>> begin

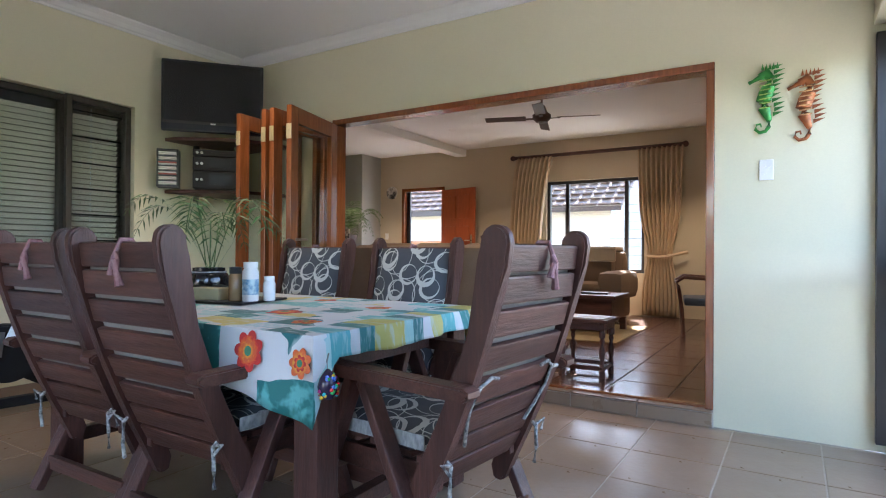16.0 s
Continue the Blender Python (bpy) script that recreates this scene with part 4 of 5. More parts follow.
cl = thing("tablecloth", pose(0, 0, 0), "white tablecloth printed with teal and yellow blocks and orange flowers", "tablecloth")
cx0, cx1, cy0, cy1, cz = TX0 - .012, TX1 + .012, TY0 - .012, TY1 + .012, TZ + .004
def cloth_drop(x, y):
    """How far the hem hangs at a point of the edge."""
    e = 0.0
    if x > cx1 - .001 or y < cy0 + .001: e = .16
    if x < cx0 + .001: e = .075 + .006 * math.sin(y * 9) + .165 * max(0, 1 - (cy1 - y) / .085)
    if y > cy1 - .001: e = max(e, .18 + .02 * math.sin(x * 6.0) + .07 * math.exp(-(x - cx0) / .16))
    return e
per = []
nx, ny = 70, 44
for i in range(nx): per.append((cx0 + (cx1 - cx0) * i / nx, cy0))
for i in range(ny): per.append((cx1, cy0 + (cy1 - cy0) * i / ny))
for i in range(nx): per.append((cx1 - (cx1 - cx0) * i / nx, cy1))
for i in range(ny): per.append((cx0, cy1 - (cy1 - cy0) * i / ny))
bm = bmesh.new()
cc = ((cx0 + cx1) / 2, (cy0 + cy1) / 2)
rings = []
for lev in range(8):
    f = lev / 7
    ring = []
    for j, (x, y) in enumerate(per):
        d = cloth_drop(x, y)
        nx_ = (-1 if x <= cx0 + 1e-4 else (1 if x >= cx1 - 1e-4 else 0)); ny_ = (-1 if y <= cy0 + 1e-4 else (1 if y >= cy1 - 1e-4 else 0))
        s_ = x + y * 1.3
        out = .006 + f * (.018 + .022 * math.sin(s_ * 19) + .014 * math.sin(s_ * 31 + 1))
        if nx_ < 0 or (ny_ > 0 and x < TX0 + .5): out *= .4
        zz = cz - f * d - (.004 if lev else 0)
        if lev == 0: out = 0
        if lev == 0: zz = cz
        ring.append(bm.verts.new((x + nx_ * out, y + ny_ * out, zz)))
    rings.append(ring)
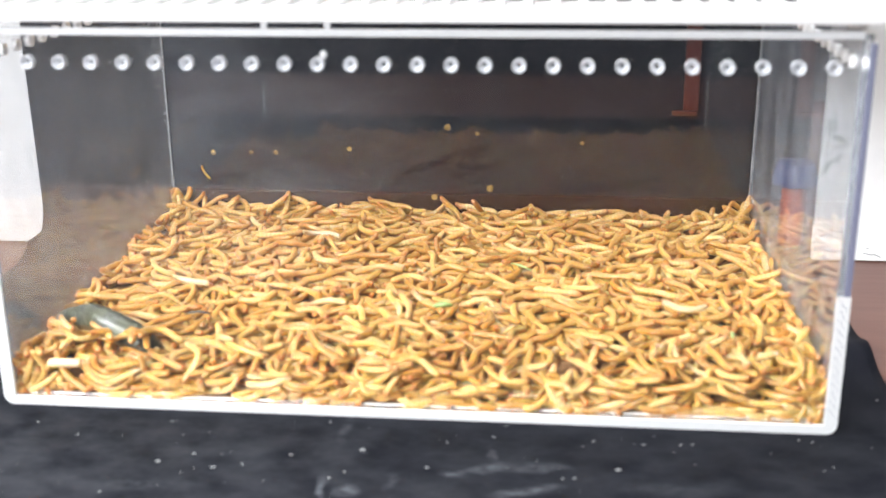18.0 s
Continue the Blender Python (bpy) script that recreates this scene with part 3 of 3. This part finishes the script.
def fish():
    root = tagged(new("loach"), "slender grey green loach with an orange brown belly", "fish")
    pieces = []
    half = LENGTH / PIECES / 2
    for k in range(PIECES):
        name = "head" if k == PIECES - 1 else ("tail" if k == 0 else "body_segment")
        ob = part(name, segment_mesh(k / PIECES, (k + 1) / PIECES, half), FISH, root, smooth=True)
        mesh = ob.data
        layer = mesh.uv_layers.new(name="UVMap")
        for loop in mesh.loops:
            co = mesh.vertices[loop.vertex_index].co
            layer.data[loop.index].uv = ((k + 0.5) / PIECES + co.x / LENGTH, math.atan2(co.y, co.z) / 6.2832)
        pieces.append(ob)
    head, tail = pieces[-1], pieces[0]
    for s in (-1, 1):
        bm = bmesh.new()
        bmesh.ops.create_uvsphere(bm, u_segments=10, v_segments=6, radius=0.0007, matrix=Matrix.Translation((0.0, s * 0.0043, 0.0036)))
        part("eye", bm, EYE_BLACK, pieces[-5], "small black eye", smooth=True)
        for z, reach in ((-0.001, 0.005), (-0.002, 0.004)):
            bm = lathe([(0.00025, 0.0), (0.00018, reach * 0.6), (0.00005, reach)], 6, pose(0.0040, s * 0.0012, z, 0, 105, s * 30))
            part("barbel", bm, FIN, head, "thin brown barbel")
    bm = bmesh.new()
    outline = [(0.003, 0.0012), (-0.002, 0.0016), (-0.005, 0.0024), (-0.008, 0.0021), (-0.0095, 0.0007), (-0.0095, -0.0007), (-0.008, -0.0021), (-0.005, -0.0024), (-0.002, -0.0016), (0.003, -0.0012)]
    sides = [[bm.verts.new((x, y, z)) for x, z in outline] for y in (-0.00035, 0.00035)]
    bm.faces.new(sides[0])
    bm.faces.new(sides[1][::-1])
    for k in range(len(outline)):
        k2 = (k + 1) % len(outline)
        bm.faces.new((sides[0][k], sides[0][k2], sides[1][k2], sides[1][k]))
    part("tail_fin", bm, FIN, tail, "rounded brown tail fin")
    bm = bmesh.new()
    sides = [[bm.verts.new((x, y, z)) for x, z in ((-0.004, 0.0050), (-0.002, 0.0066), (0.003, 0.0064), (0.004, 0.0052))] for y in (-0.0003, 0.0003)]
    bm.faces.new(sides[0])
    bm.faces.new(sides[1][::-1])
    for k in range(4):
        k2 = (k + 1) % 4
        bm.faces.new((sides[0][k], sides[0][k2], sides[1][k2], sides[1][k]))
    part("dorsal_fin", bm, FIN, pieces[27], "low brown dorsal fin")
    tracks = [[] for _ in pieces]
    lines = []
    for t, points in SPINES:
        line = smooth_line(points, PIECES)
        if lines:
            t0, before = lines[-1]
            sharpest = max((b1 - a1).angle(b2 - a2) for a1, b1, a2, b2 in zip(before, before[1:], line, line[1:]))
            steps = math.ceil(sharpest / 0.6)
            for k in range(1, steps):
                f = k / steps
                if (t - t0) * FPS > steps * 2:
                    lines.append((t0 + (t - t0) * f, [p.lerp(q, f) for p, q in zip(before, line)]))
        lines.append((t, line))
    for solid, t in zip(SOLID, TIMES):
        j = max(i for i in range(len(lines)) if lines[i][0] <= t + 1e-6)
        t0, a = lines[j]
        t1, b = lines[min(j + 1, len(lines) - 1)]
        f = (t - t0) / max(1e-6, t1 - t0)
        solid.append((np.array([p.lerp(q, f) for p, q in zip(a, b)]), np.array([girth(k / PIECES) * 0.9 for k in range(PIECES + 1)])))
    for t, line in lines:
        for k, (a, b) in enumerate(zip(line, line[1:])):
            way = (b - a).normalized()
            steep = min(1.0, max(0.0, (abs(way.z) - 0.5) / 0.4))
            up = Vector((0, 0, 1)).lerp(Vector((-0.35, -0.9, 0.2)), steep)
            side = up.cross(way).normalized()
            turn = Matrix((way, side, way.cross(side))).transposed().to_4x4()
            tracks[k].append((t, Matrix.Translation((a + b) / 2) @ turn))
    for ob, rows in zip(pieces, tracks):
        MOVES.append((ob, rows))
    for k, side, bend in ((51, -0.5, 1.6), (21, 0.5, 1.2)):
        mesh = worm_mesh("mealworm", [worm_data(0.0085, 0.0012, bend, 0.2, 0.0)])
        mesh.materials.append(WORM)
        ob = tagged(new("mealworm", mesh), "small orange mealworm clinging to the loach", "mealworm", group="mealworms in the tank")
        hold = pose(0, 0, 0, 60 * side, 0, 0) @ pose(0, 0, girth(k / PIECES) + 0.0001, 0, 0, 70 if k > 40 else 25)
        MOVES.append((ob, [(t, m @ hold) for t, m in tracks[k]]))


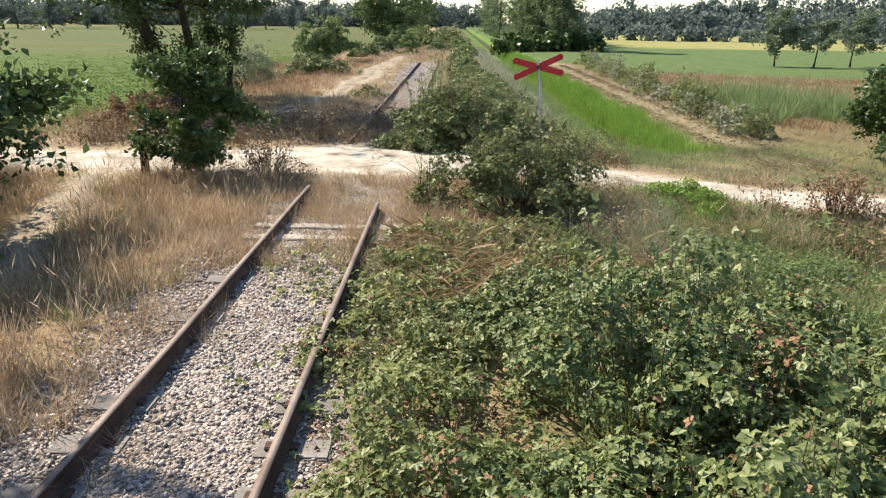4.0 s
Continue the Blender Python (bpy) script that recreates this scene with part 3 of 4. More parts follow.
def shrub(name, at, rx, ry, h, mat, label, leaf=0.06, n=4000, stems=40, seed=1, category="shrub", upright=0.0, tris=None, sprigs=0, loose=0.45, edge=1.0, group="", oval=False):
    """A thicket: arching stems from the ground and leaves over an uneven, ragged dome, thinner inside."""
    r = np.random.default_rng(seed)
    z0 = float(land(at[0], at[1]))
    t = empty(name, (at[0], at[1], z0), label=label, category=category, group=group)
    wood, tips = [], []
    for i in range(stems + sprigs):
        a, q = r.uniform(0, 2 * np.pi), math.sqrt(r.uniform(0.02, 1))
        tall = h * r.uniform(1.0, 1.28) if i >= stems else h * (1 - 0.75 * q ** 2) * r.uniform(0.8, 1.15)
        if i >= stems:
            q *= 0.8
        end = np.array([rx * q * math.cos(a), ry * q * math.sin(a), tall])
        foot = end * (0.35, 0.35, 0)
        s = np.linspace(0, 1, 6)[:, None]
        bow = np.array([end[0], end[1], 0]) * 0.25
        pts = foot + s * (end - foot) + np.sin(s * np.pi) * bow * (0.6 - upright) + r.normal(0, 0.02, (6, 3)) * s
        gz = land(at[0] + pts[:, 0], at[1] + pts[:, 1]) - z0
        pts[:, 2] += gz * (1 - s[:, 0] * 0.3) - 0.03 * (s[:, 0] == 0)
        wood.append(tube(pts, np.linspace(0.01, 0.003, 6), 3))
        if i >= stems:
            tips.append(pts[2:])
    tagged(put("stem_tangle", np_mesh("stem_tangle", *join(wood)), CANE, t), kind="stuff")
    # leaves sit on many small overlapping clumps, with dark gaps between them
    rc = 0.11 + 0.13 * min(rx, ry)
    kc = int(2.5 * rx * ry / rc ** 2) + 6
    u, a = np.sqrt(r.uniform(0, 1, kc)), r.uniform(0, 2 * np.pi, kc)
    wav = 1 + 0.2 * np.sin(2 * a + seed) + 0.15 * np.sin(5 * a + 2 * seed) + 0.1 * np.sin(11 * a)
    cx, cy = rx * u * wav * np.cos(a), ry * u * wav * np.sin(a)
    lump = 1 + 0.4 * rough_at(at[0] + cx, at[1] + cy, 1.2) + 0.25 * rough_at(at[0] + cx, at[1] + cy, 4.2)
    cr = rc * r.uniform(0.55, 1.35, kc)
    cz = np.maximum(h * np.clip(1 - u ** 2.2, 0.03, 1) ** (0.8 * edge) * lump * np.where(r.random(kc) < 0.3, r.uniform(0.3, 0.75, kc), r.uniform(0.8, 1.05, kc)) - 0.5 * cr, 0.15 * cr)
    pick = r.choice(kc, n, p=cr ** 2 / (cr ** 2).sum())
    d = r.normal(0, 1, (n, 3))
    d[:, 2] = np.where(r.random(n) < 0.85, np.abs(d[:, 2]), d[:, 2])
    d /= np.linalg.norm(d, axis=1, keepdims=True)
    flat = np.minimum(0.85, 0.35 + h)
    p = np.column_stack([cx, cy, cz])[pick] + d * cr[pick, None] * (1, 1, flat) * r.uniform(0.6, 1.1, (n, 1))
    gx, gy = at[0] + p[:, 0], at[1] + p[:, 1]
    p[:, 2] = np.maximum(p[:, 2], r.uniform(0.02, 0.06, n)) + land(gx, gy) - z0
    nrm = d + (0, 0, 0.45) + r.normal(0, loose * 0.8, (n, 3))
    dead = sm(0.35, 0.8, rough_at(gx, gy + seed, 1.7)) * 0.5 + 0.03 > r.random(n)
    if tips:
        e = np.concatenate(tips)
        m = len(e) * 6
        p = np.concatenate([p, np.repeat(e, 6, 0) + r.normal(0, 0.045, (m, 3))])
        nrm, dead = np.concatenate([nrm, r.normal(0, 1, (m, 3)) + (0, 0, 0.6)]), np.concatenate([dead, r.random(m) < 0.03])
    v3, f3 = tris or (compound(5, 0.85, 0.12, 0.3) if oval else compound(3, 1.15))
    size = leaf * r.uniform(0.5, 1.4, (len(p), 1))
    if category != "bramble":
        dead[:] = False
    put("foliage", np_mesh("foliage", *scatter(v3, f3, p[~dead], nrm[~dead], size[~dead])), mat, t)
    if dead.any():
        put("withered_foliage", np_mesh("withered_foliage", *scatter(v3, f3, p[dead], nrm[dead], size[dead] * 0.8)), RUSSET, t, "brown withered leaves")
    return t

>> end

State how many lines of the listing above hold the word "Blender", with nothing but the number.

- [Task result] 3